For synchronous database replication and synchronous {jdgserver_name} replication, a low latency is necessary as each request can have potentially multiple interactions between the sites when data is updated which would amplify the latency.
Is this setup limited to two sites?::
This setup could be extended to multiple sites, and there are no fundamental changes necessary to have, for example, three sites.
Once more sites are added, the overall latency between the sites increases, and the likeliness of network failures, and therefore short downtimes, increases as well.
Therefore, such a deployment is expected to have worse performance and an inferior.
For now, it has been tested and documented with blueprints only for two sites.

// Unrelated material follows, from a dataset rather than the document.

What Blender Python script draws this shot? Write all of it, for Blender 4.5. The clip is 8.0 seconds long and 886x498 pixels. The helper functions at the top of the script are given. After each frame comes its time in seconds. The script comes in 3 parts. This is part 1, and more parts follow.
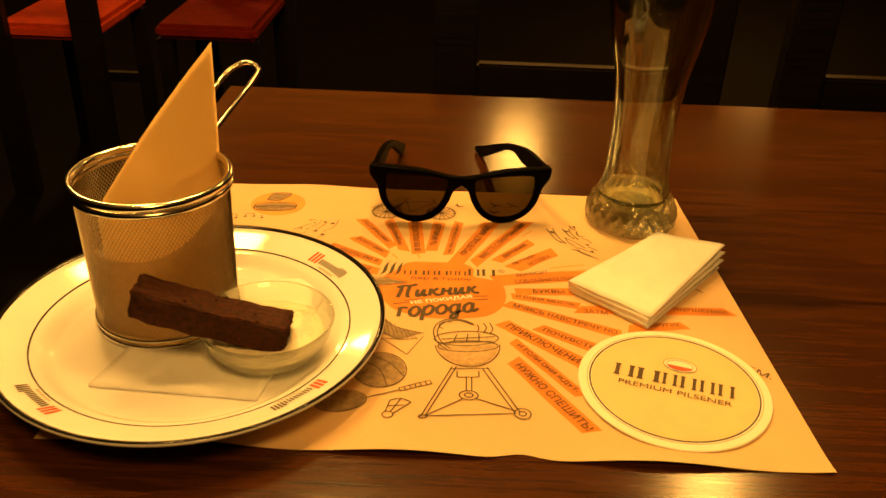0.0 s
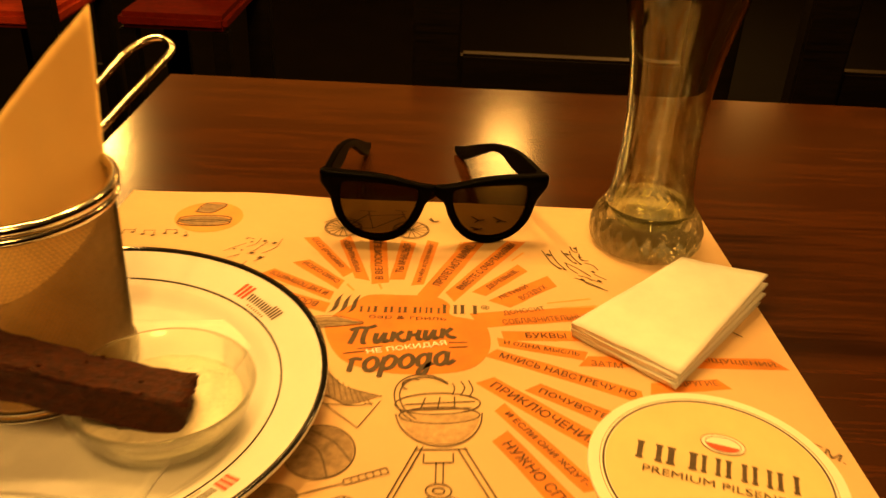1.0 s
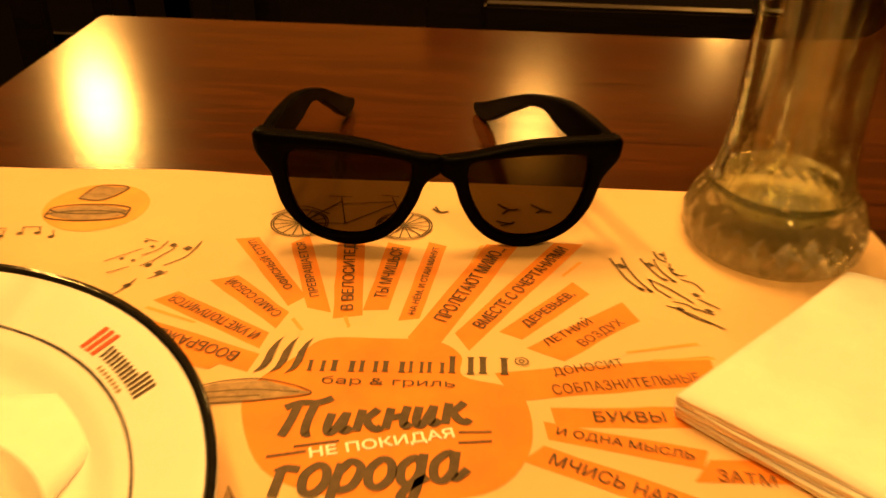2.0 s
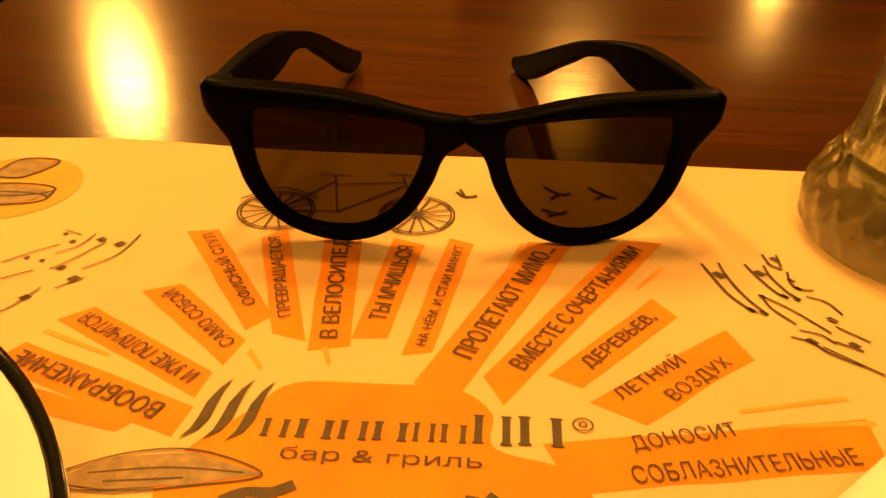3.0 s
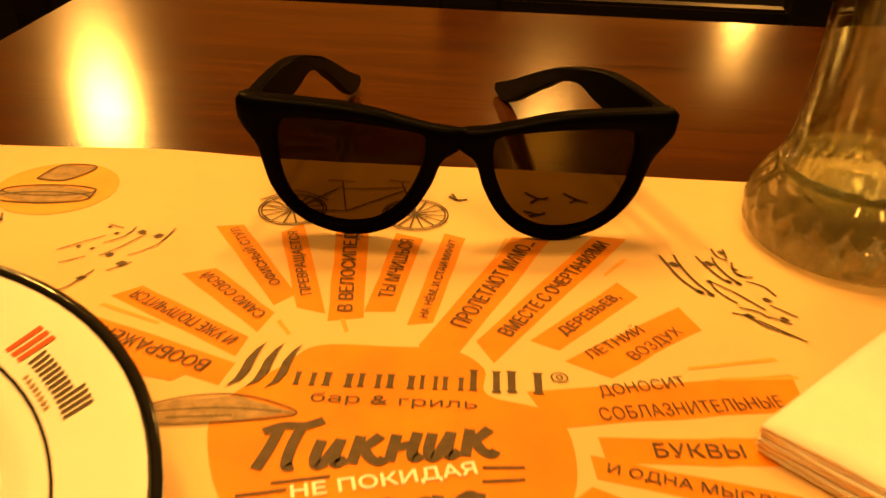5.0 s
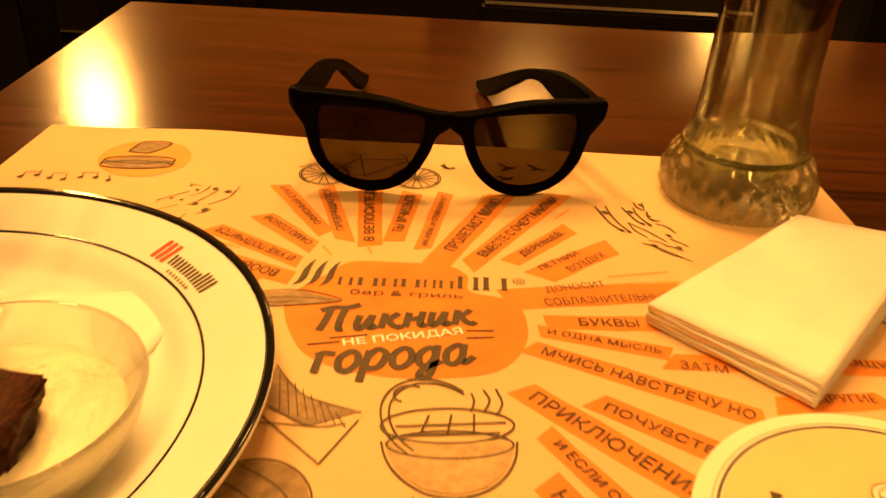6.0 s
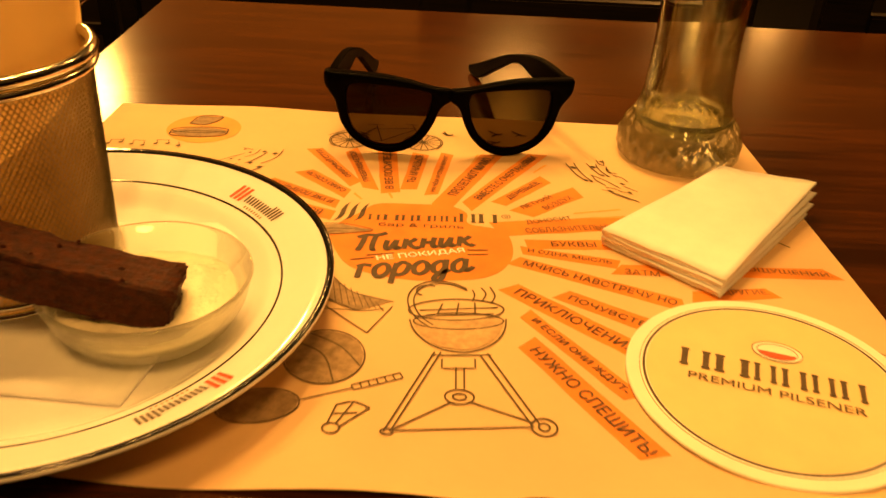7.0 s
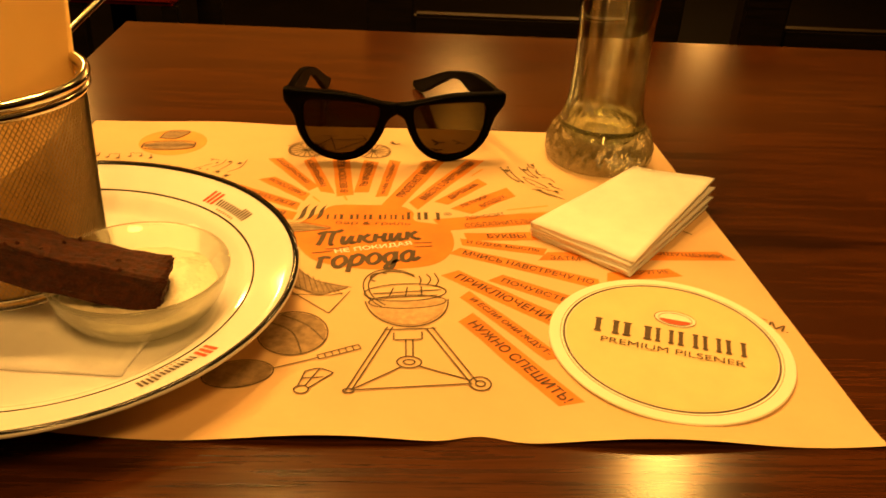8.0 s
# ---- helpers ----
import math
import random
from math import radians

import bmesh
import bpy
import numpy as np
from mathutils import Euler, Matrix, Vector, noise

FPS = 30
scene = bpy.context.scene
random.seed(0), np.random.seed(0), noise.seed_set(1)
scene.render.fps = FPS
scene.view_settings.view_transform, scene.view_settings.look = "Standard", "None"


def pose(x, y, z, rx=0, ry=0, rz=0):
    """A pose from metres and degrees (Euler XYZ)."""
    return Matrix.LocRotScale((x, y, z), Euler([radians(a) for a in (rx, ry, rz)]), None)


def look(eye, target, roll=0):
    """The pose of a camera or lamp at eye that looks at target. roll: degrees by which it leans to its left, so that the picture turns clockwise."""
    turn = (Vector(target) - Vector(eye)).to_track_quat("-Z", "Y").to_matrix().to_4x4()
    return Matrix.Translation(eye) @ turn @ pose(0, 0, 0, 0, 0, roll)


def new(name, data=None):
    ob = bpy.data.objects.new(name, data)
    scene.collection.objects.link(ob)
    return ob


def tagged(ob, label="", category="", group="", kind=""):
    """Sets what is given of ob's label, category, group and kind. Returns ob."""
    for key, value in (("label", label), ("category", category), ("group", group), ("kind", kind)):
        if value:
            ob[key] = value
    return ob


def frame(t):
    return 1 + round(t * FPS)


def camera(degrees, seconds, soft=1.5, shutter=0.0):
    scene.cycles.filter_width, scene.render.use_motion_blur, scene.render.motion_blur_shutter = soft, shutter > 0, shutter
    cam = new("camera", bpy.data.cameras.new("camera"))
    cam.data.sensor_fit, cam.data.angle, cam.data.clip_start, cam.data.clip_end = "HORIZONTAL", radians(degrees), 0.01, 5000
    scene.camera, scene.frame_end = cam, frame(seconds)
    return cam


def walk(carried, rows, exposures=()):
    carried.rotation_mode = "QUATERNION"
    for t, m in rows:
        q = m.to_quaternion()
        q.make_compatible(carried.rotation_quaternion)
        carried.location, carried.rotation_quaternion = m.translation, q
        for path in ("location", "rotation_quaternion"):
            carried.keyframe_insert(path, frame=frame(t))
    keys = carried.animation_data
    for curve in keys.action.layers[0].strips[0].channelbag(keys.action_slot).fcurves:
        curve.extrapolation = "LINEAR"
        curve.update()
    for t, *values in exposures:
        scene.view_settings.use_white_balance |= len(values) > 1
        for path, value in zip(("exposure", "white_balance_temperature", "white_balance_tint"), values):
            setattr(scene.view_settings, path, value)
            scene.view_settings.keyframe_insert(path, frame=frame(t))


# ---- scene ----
from mathutils import geometry

H = 0.75          # height of the table top above the floor

# ---- camera ----
cam = camera(55.0, 8.0, soft=1.5, shutter=0.5)
PATH = [
    (0.0, 0.0060, -0.3433, 0.3180, 0.63, -29.17, 2.11),
    (0.5, 0.0104, -0.3020, 0.2965, 0.63, -28.40, 2.21),
    (1.0, 0.0145, -0.2153, 0.2683, -0.44, -29.29, 2.89),
    (1.5, 0.0261, -0.1286, 0.2300, 0.75, -30.01, 1.76),
    (2.0, 0.0218, -0.0340, 0.1796, 1.50, -30.68, 1.75),
    (2.2, 0.0258, -0.0016, 0.1632, 3.17, -31.32, 0.75),
    (3.3, 0.0190, 0.0597, 0.1321, 4.09, -32.12, 0.97),
    (3.5, 0.0180, 0.0643, 0.1304, 4.02, -32.12, 1.09),
    (4.0, 0.0182, 0.0616, 0.1314, 3.96, -31.71, 1.16),
    (4.5, 0.0213, 0.0442, 0.1350, 4.29, -30.24, 0.72),
    (4.7, 0.0188, 0.0331, 0.1384, 3.39, -30.05, 1.39),
    (5.8, 0.0162, -0.0728, 0.1733, 1.04, -29.91, 2.78),
    (6.0, 0.0167, -0.0937, 0.1803, 0.80, -29.98, 2.99),
    (6.5, 0.0121, -0.1454, 0.1972, -0.14, -30.42, 3.04),
    (7.0, 0.0094, -0.1969, 0.2125, -0.31, -30.74, 2.97),
    (7.5, 0.0065, -0.2407, 0.2289, -2.19, -30.98, 3.07),
    (8.0, 0.0110, -0.2547, 0.2344, -3.94, -29.74, 3.34),
]


def eye_pose(x, y, z, yaw, pitch, roll):
    a, b = radians(yaw), radians(pitch)
    ahead = Vector((-math.sin(a) * math.cos(b), math.cos(a) * math.cos(b), math.sin(b)))
    eye = Vector((x, y, z + H))
    return look(eye, eye + ahead, roll)


walk(cam, [(t, eye_pose(*p)) for t, *p in PATH], exposures=[(0.0, -0.08, 6600, 15), (2.0, 0.02, 6850, 24), (3.3, 0.03, 7600, 23), (4.7, 0.03, 7600, 23), (6.0, 0.05, 6750, 30), (7.0, 0.03, 6700, 26), (8.0, 0.05, 6750, 22)])

# ---- light: pendant lamps of a dim restaurant ----
world = bpy.data.worlds.new("dim_room")
scene.world = world
world.use_nodes = True
world.node_tree.nodes["Background"].inputs[0].default_value = (1.0, 0.5, 0.12, 1)
world.node_tree.nodes["Background"].inputs[1].default_value = 0.003
WARM = (1.0, 0.50, 0.092)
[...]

Is a synchronous cluster less stable than an asynchronous cluster?::
An asynchronous setup would handle network failures between the sites gracefully, while the synchronous setup would delay requests and will throw errors to the caller where the asynchronous setup would have deferred the writes to {jdgserver_name} or the database on the other site.
However, as the two sites would never be fully up-to-date, this setup could lead to data loss during failures.
* Lost logouts, meaning sessions are logged in one site although they are logged out in the other site at the point of failure when using an asynchronous {jdgserver_name} replication of sessions.
* Lost changes leading to users being able to log in with an old password because database changes are not replicated to the other site at the point of failure when using an asynchronous database.
* Invalid caches leading to users being able to log in with an old password because invalidating caches are not propagated at the point of failure to the other site when using an asynchronous {jdgserver_name} replication.
Therefore, tradeoffs exist between high availability and consistency. The focus of this topic is to prioritize consistency over availability with {project_name}.